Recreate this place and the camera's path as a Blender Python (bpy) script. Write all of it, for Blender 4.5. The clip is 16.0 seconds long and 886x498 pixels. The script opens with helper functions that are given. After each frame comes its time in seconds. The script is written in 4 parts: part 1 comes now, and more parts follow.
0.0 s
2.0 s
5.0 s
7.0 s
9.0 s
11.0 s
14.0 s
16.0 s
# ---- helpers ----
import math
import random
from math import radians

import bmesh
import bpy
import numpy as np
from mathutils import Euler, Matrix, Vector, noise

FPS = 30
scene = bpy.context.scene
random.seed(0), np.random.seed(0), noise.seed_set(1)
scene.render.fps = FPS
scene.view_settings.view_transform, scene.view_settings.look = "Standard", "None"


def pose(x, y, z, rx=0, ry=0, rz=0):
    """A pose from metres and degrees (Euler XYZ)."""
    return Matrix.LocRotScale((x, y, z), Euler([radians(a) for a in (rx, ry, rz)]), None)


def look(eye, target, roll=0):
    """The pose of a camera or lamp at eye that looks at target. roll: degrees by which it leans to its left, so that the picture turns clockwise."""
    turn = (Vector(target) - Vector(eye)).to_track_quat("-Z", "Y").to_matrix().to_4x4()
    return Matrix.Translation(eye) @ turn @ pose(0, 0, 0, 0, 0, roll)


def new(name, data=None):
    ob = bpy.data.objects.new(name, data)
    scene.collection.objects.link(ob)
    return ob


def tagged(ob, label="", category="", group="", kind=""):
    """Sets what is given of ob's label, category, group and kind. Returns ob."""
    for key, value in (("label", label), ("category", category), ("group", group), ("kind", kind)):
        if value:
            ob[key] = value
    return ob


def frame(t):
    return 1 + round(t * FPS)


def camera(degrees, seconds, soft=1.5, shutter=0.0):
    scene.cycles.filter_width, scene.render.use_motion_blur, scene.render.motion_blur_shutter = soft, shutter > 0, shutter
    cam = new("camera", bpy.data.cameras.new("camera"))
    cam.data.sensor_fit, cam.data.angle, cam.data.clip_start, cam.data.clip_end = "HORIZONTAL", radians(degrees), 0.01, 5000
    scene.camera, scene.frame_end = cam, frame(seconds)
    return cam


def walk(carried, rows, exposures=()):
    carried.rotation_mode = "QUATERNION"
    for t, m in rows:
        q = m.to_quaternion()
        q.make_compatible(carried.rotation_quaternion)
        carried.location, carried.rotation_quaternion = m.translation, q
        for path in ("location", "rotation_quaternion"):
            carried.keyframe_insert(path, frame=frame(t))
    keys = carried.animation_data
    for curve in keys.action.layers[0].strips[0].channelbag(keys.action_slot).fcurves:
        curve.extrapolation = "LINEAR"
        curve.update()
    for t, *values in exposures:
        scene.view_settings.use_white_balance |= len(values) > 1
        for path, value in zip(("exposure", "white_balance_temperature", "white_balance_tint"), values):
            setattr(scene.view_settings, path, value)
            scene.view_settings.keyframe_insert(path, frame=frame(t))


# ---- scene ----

# # # #

* _Task to complete_: Exactly repeat the lines from the line with "import bmesh" to the line with "scene.render.fps = FPS", including both, and output nothing else.

* _Complete response_:
import bmesh
import bpy
import numpy as np
from mathutils import Euler, Matrix, Vector, noise

FPS = 30
scene = bpy.context.scene
random.seed(0), np.random.seed(0), noise.seed_set(1)
scene.render.fps = FPS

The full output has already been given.